How is the graphics rendering pipeline linked with camera matrix estimation algorithms?

3
votes

When building a computer graphics renderer (e.g. a traditional software renderer), one often speaks in terms of model-, view- and projection matrices. A model is transformed to world-space by the model-matrix, then everything is transformed to the camera space by the view-matrix, and afterwards a projection to normalized device coordinates. Usually then some clipping against the viewing frustum occurs and triangles are split if necessary. Afterwards all visible triangles are projected to screen-space and drawn. (e.g. Shirley "Fundamentals of Computer Graphics").

On the other hand, when talking about camera pose estimations from point correspondences in computer graphics, the Perspective–n–Points problem (PnP, e.g. http://cvlab.epfl.ch/software/EPnP), these algorithms directly estimate a camera matrix that transforms an object from model-space to window-coordinates (e.g. 640x480).

My question now is how those two are tied together. If I get a camera matrix from a PnP algorithm, it doesn't seem to fit the rendering pipeline. How do they tie together? How do I properly implement my software renderer to also work with those different camera matrices from PnP algorithms?

One thing that I could imagine (but it might be an ugly hack?) is that I scale the 2D-image points that I feed to the PnP algorithm from the image-resolution (e.g. [0, 640]) to [-1, 1] to "fool" the algorithm to give me normalized device coordinates and that might give me a view matrix that the renderer can use.

While there are a handful of blog-posts/tutorials out there "how to convert OpenCV solvePnP camera matrix to OpenGL" and the like, they don't really help me to understand the core of the problem, how those two things are linked and how to properly implement such a scenario when I have a camera matrix from an algorithm like cv::solvePnP (in that case from OpenCV) that directly transform from world to image-coords, and I want to "feed" that matrix to my software-renderer that has a different, "computer-graphics inspired" pipeline.

Or maybe my software-rendering approach described in the first paragraph is "wrong" (meaning not optimal)?

3
c++opencvgraphicscomputer-visionrendering

3 Answers

2
votes

Typically in computer graphics one has the following 4x4 matrix transforms: model-to-world, world-to-view, view-to-screen.
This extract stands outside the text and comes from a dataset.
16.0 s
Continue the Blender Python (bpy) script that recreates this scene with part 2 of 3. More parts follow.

The latter is sometimes called the projection matrix, and the screen coordinates are usually normalized in [-1, 1].

Typically in computer vision, a "projection matrix" is a model-to-image matrix (usually 3x4) that maps from a 3D world space to the 2D image space, where the latter is unnormalized in [0, width) x [0, height).
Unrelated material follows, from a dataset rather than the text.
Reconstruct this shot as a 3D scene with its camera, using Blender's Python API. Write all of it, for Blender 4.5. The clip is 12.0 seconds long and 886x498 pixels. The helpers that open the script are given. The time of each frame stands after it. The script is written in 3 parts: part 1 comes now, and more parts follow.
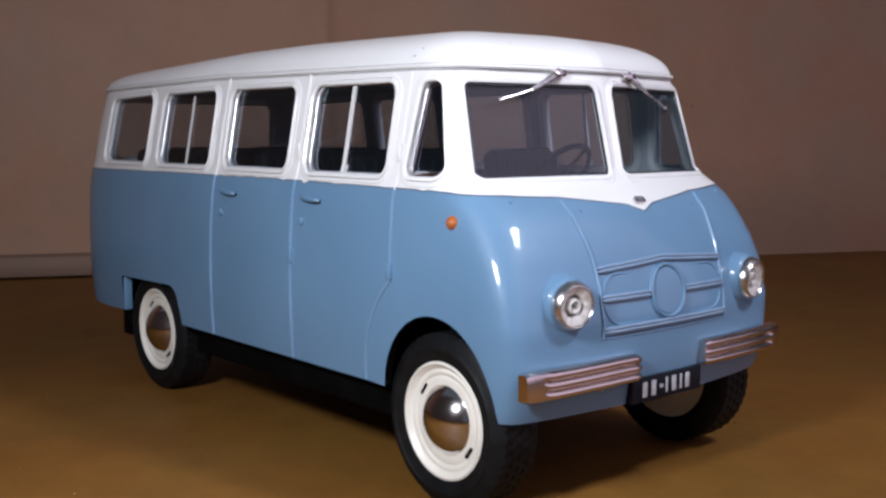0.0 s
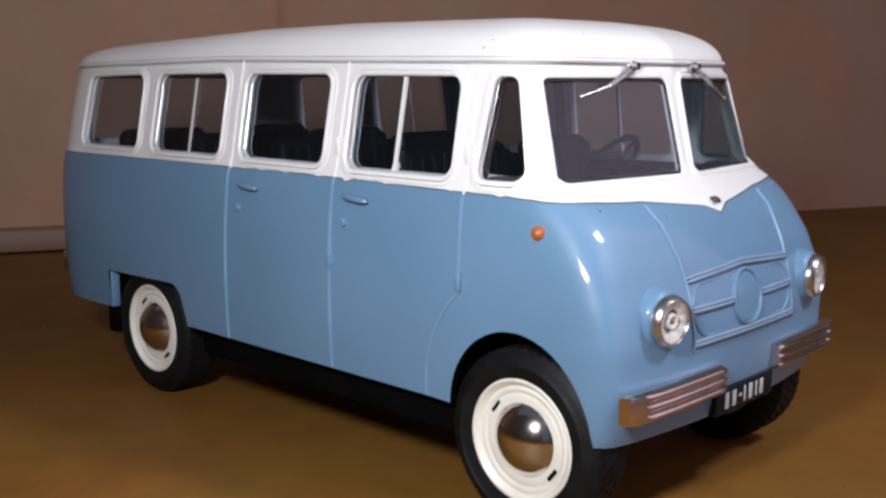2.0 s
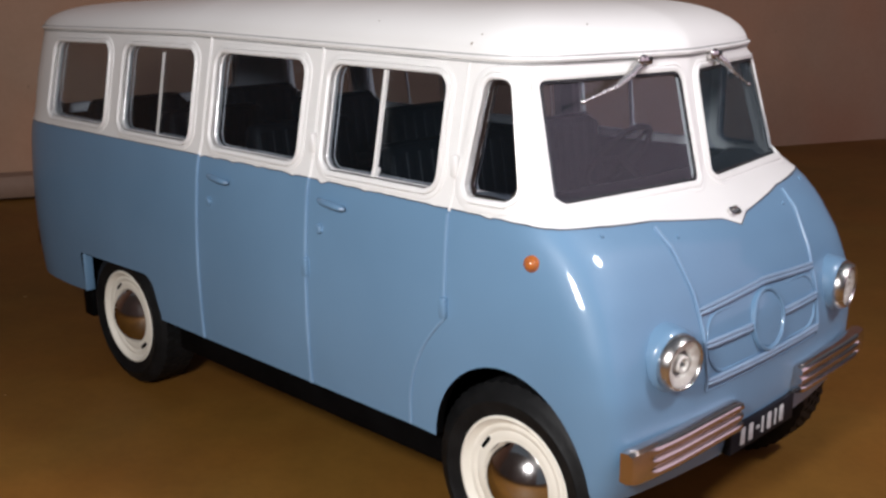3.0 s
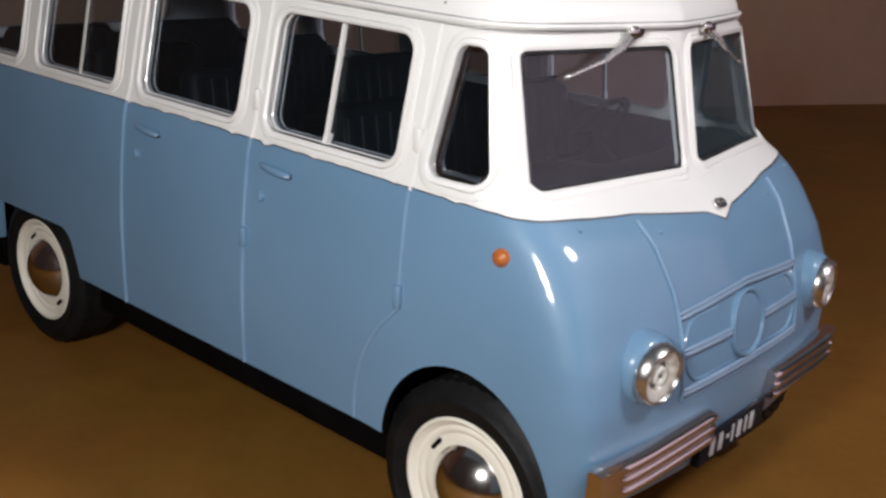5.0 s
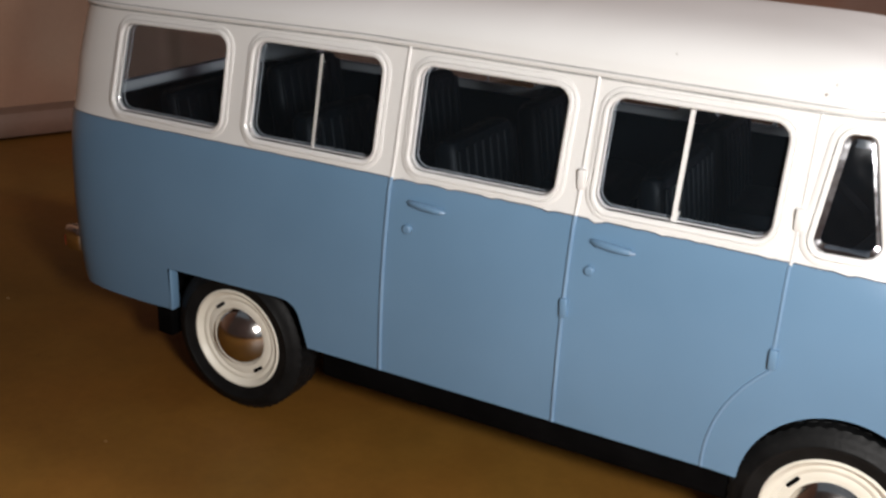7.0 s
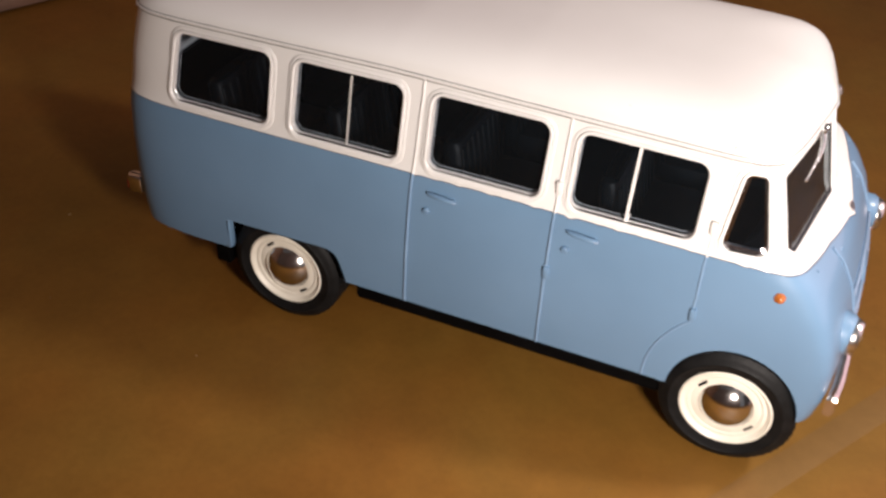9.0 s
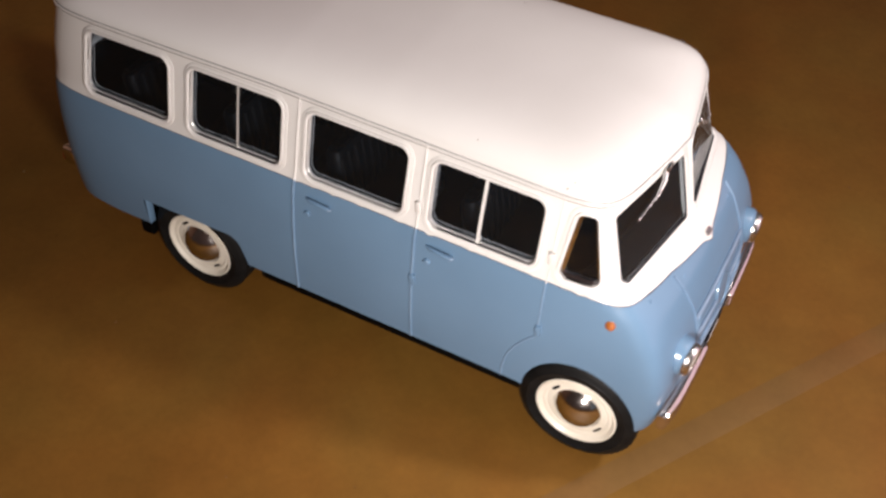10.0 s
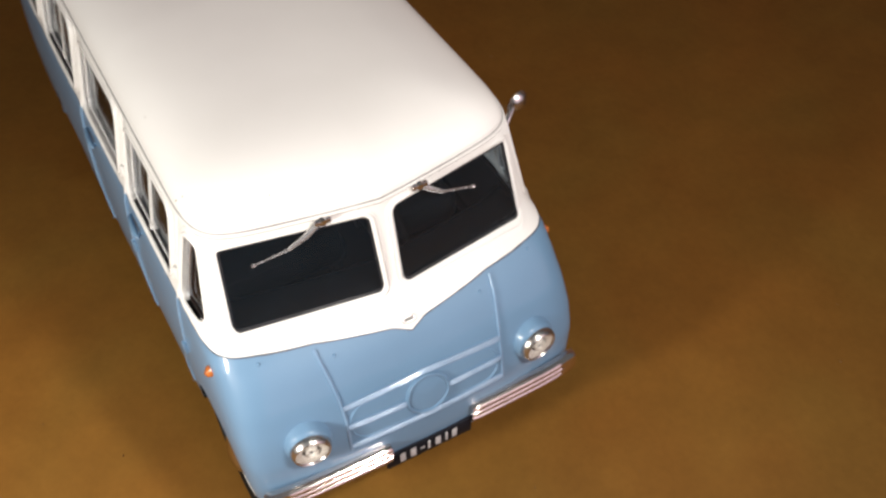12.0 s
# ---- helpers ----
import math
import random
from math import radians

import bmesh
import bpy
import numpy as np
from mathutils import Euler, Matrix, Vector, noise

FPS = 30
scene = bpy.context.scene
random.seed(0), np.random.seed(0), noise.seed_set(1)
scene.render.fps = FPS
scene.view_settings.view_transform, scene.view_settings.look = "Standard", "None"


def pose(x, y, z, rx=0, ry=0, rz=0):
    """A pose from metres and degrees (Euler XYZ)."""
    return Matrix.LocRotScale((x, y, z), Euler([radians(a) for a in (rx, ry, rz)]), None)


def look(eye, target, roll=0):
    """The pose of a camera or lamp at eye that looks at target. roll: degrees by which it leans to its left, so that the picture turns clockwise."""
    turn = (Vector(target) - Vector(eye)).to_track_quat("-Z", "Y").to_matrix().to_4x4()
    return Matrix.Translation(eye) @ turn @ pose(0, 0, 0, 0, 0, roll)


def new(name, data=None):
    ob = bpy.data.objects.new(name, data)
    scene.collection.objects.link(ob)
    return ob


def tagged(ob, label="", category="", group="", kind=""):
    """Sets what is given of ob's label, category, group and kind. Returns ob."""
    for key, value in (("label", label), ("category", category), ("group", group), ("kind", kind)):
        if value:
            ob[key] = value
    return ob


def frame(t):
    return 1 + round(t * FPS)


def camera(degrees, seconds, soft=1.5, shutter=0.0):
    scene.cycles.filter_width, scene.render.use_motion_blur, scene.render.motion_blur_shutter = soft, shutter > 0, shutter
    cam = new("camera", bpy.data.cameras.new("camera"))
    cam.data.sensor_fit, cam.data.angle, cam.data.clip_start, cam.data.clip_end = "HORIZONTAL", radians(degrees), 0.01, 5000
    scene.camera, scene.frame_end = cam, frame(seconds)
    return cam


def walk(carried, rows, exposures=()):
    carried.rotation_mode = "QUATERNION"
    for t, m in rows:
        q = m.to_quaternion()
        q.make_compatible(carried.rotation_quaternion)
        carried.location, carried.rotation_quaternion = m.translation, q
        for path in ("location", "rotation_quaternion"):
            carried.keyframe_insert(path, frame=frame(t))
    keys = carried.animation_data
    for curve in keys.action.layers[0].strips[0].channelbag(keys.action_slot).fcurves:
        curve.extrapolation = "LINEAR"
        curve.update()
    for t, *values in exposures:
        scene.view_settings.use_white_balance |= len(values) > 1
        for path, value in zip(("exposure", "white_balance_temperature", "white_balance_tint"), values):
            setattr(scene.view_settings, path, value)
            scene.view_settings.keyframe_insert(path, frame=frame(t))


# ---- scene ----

One thing you should notice is that if you take your computer graphics matrices, and multiply them together in the correct order, you will have a 4x4 matrix that maps from model cords to normalized screen space. If you compose that with another matrix that scales and translates from normalized screen coords to image coords, you will have something that matches the computer vision projection matrix. (Ignoring the 4x4 versus 3x4 difference.)

screen-to-image * view-to-screen * world-to-view * model-to-world = model-to-image

(Where I am assuming matrices that multiply column vectors on the left, y = Ax. Sometimes in graphics the opposite convention is used, but it's best avoided. You need to check your conventions and if necessary transpose matrices to use the same convention throughout.)

The computer vision way of doing things is often more mathematically convenient. But if you want to create separate matrices for a graphics pipeline, you can do the following:

Set your model-to-world transform to be identity. Extract the rigid part of the projection matrix, i.e. the camera rotation and translation, and set that as your view matrix (world-to-camera). Set the remainder of the transform to be the projection matrix, taking into account the normalized screen space.

If you need details, look at Chapter 6 of Multiple View Geometry In Computer Vision by Hartley and Zisserman, 2nd ed.

An easier alternative that works in some situations is just to leave everything but the view-to-screen matrix as identity. Then take the world-to-image matrix and multiply it by an image-to-normalized-screen transform. The resultant world-to-normalized-screen transform can be used as the projection matrix in the graphics pipeline.

i.e. view-to-screen := image-to-screen * model-to-image

1
votes

The view matrix should be the inverse of the camera matrix.

The intuition is something like: if the camera moves left 1 unit the view matrix needs to move the rest of the scene right 1 unit.

1
votes

Your "ugly hack" is actually the correct procedure.

A camera estimation procedure (e.g. PnP) is based on measurements performed on real images, produced by a real device with a well defined sensor resolution. So it is proper to express its output in terms of pixel coordinates, since this is the space in which the model and its prediction errors are naturally expressed. Any other representation, even when bijective, would be a gimmick masking the geometrical quantities that are actually measured.

However, once you have estimated a camera pose-and-projection model (i.e. a function transforming 3D points to pixels), you are free to remap it to whatever coordinate spaces you fancy, including normalized device coordinates as you indicate.